Thursday, October 25, 2012

When the Leviathan needs to come crashing down

I watched a little video a few days ago where some folks were talking about the idea of legalizing prostitution.  One of them was very much for it and the other was obviously squicked out by the idea - he had no concrete reason why prostitution should be illegal but felt like keeping it the way it was made sense.  I completely disagree with his conclusion because even if you don't like prostitution it is clear that making it illegal causes hideous problems for the people involved in it (mostly women, of course), funnels money to organized crime and most importantly doesn't prevent prostitution at all!  The real issue though is not prostitution or the legality thereof but rather the idea that it is reasonable to make things illegal simply because they make you feel uncomfortable.

There are an awful lot of people out there who really buy into that.  The reasons for many things being illegal are flimsy at best or nonexistent at worst but because people believe that it is necessary to inflict horrendous punishments on others who do not conform these things persist.  Somehow the leap is made from "I wish people didn't do that" to "It is necessary to spend enormous sums to ruin people's lives when they do that".  It comes from the notion that some things are inherently sacred and that certain actions, despite the fact that they hurt no one, are inherently wrong.  I talked about this before, the idea that left wingers tend to believe that morality comes from being fair and helping people and right wingers tend to think that morality is also derived from following orders, helping your tribe, and accepting things are inherently good or evil.

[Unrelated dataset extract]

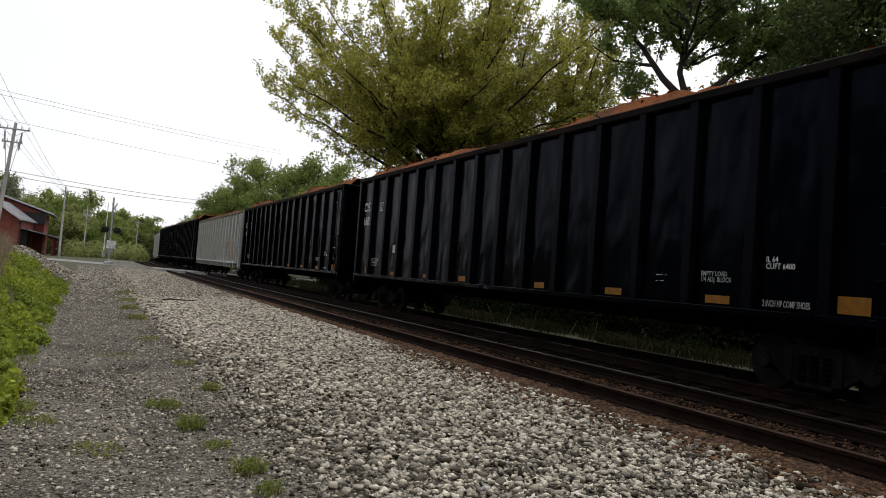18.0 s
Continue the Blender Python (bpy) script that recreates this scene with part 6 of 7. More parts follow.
def signal(x, y, z, turn, label, arm=True):
    s = empty("crossing_signal", pose(x, y, z, 0, 0, turn), label=label, category="crossing signal", group="crossing signals")
    bm = bmesh.new()
    box(bm, -0.3, 0.3, -0.3, 0.3, -0.3, 0.25, bevel=0.05)
    part("base", bm, GALV, s)
    bm = bmesh.new()
    rod(bm, (0, 0, 0.2), (0, 0, 6.7), 0.085, 10)
    part("mast", bm, GALV, s)
    part("junction_box", one_box(-0.44, 0.44, -0.34, -0.02, 1.55, 2.35, bevel=0.04), BOXWHITE, s, "white equipment box on the mast")
    part("meter_box", one_box(-0.2, 0.2, -0.3, -0.02, 0.95, 1.5, bevel=0.03), GALV, s)
    bm = bmesh.new()
    rod(bm, (-0.85, 0, 3.45), (0.85, 0, 3.45), 0.04, 8)
    part("cross_arm", bm, SIGBLACK, s)
    for sx in (-1, 1):
        for sy in (-1, 1):
            bm = bmesh.new()
            rod(bm, (sx * 0.72, sy * 0.10, 3.42), (sx * 0.72, sy * 0.16, 3.42), 0.31, 20)
            hood = part("background_disc", bm, SIGBLACK, s)
            bm = bmesh.new()
            rod(bm, (sx * 0.72, sy * 0.16, 3.42), (sx * 0.72, sy * 0.36, 3.44), 0.13, 14, 0.10)
            part("hood", bm, SIGBLACK, hood)
            bm = bmesh.new()
            rod(bm, (sx * 0.72, sy * 0.362, 3.42), (sx * 0.72, sy * 0.367, 3.42), 0.095, 14)
            part("lens", bm, GLASSM, hood, "dark red signal lens")
    for a in (-45, 45):
        bm = bmesh.new()
        vs = box(bm, -0.6, 0.6, -0.015, 0.015, -0.11, 0.11)
        bmesh.ops.transform(bm, matrix=pose(0.02, 0, 5.7, 0, 0, 84) @ pose(0, -0.12 - (0.035 if a > 0 else 0), 0, 0, a, 0), verts=vs)
        part("crossbuck_board", bm, BOXWHITE, s)
    if arm:
        bm = bmesh.new()
        rod(bm, (-0.5, 0.2, 1.2), (-0.42, 0.2, 6.1), 0.06, 6, 0.04)
        part("raised_gate_arm", bm, BOXWHITE, s, "raised white gate arm")
        part("counterweight", one_box(-0.62, -0.36, 0.1, 0.3, 0.7, 1.3, bevel=0.03), GALV, s)
    return s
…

One tremendous benefit to deciding things based on fairness and helping is that we can usually agree on what that would entail.  Mostly people can sit down and figure out roughly what would help people and what would be just and come to a reasonable compromise but when you introduce tribal thinking, following orders, and sanctity into the equation it is normal and expected that people will come to completely incompatible solutions.  I think that we should help Torontonians, you think we should help Vancouverites.  I think we should do what my boss says, you think we should obey yours.  I think we should worship crosses, you think we should sacrifice bulls to Thor.  There is no middle ground nor any chance of compromise - when we make decisions this way we are bound to come into irresolvable conflict with anyone outside our own social group.

When we make decisions about law we need to make them not based on what makes us feel weird nor what we think of as wrong.  The law, if it is to be consistent and just at all, must be based on preventing harm.  This is a relatively new thing as law for most of history was largely a way for the powerful to oppress the weak.  At one point the *entire* Toronto police force was fired because they had become entirely political thugs who fought for one candidate or the other!  These days we know better and we can be better than that.  When we make something illegal it must be based on preventing the harm the action would cause, not fruitlessly trying to prevent people from doing things that make us feel uncomfortable for no good reason.